Global Scent Influences

Fragrance is pulling from the oldest playbooks around the world. Think oud from the Middle East, sandalwood rooted in Indian rituals, Japanese yuzu, or saffron from Persian traditions. These aren’t just trendy ingredients they’re statements. The industry is realizing that a bottle of scent can be a cultural artifact, not just a cosmetic.

Vloggers and beauty brands alike are leaning into regional scent profiles to tell richer stories. Instead of vague descriptions like “spicy” or “earthy,” creators are pointing to origin, ritual, and legacy. Audiences respond they want more than a nice smell. They want to know where it came from, why it matters, and how it fits into the bigger picture.

This shift also means people are digging into how and where ingredients are sourced. It’s not enough for a product to smell good. It has to feel right ethically and environmentally.
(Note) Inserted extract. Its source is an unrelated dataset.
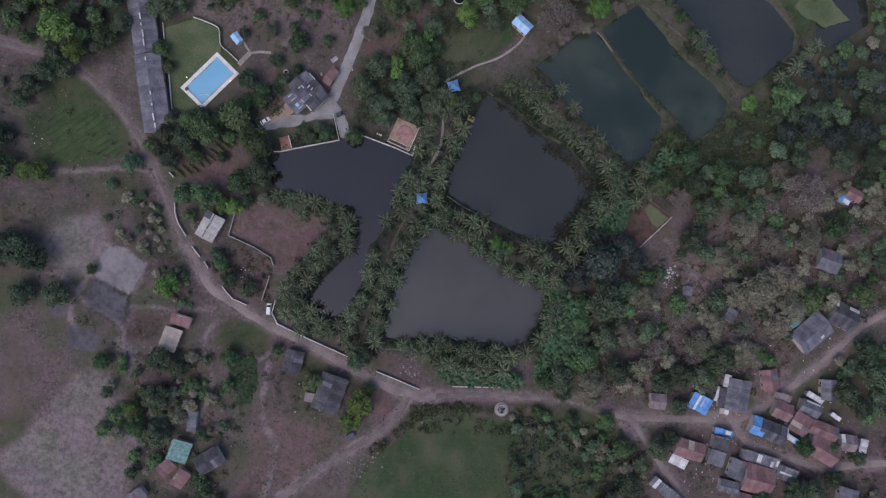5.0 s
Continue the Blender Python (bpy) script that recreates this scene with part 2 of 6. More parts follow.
LITTER = mat("scattered_litter", (0.45, 0.44, 0.44), (0.75, 0.74, 0.74), 1.0, 5.0, 0.8, 0.0, island=0.6)
RUBBLE = mat("rubble_stone", (0.13, 0.11, 0.105), (0.27, 0.235, 0.225), 0.8, 4.0, 0.95, 0.4, island=0.8)
LEAF = [
    leaf_mat("dark_foliage", (0.044, 0.063, 0.039), (0.073, 0.099, 0.057)),
    leaf_mat("green_foliage", (0.046, 0.076, 0.034), (0.080, 0.121, 0.050)),
    leaf_mat("bright_foliage", (0.070, 0.126, 0.031), (0.118, 0.182, 0.050)),
    leaf_mat("bluish_foliage", (0.055, 0.105, 0.070), (0.085, 0.150, 0.095)),
    leaf_mat("olive_foliage", (0.106, 0.101, 0.073), (0.174, 0.162, 0.118), 0.45, 0.2),
    TWIG,
    leaf_mat("blackish_foliage", (0.026, 0.036, 0.031), (0.046, 0.060, 0.050)),
]
PALM_LEAF = leaf_mat("palm_frond", (0.046, 0.069, 0.036), (0.120, 0.134, 0.076), 0.5, 1.0, 0.06)
BANANA_LEAF = leaf_mat("banana_leaf", (0.038, 0.078, 0.038), (0.076, 0.132, 0.060), 0.5, 0.8)
# Leaf green set darker than real foliage: palm shade is in the colour.
SHADED_UNDERGROWTH = leaf_mat("shade_darkened_undergrowth", (0.020, 0.033, 0.018), (0.042, 0.061, 0.030), 0.2, 0.8)
HEDGE_LEAF = leaf_mat("hedge_leaf", (0.070, 0.095, 0.035), (0.110, 0.130, 0.05), 0.3, 0.5)
SCRUB_GREEN = leaf_mat("scrub_leaf", (0.045, 0.062, 0.030), (0.085, 0.095, 0.045), 0.2, 0.5)
SCRUB_DRY = leaf_mat("dry_scrub_leaf", (0.115, 0.10, 0.078), (0.18, 0.158, 0.132), 0.2, 0.5)
WATER = {
    "west": water_mat("dark_pond_water", (0.016, 0.012, 0.011), (0.021, 0.016, 0.015)),
    "grey": water_mat("murky_pond_water", (0.026, 0.025, 0.015), (0.034, 0.032, 0.021)),
    "south": water_mat("silty_pond_water", (0.050, 0.045, 0.036), (0.062, 0.056, 0.046)),
    "green": water_mat("green_pond_water", (0.013, 0.021, 0.010), (0.042, 0.055, 0.032)),
    "silver": water_mat("pale_pond_water", (0.028, 0.029, 0.021), (0.038, 0.039, 0.030)),
    "clear": water_mat("pool_water", (0.19, 0.44, 0.62), (0.24, 0.50, 0.68)),
}

# ---- plan ----
POND_WEST = [(-63.7, 37.2), (-58.8, 39.5), (-49.6, 43.3), (-40.2, 47.8), (-29.8, 49.4), (-17.3, 47.4), (-9.8, 45.7), (-10.8, 39.9),
    (-13.3, 29.9), (-15.2, 17.4), (-16.7, 11.2), (-21.1, 6.2), (-20.1, 0.0), (-21.5, -9.9), (-24.4, -22.1), (-29.3, -25.8),
    (-36.7, -24.6), (-39.9, -19.7), (-36.3, -11.1), (-29.5, -1.2), (-25.1, 7.4), (-27.1, 14.9), (-29.6, 21.1), (-39.5, 21.8),
    (-49.4, 22.3), (-59.3, 22.8), (-64.2, 23.8), (-65.8, 29.7)]
POND_MIDDLE = [(16.8, 77.0), (27.8, 72.5), (42.9, 64.1), (54.3, 60.4), (66.8, 50.3), (68.0, 45.2), (61.6, 32.6), (53.9, 20.5),
    (47.7, 20.0), (35.2, 23.7), (25.2, 26.9), (15.2, 29.9), (8.2, 32.9), (7.7, 40.0), (9.4, 50.0), (12.2, 62.7)]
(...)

That rising demand for authenticity is steering the fragrance game toward more responsible storytelling rooted in culture, not just commerce.

Final Takeaways on This Year’s Fragrance Shift

Fragrance is no longer a luxury afterthought. It’s a defining piece of the beauty puzzle shaped by trust, subtle storytelling, and emotion.

Users aren’t settling for synthetic overload or formulas packed with question marks. Clean ingredients are table stakes. But they also want more: scents that feel personal. That say something subtle. That leave a memory without shouting.

Customization is moving from gimmick to standard. Consumers expect blends tailored to their mood, skin, or even microbiome. Meanwhile, brands are getting sharper with how they market telling sensory stories instead of just listing notes.

On the development side, sustainability isn’t optional. From biodegradable packaging to upcycled scent components, innovation is slowly aligning with values. Expect fragrance to work harder, smell smarter, and connect deeper.

The bottom line? Scent is going inward. It’s becoming more human and less hype.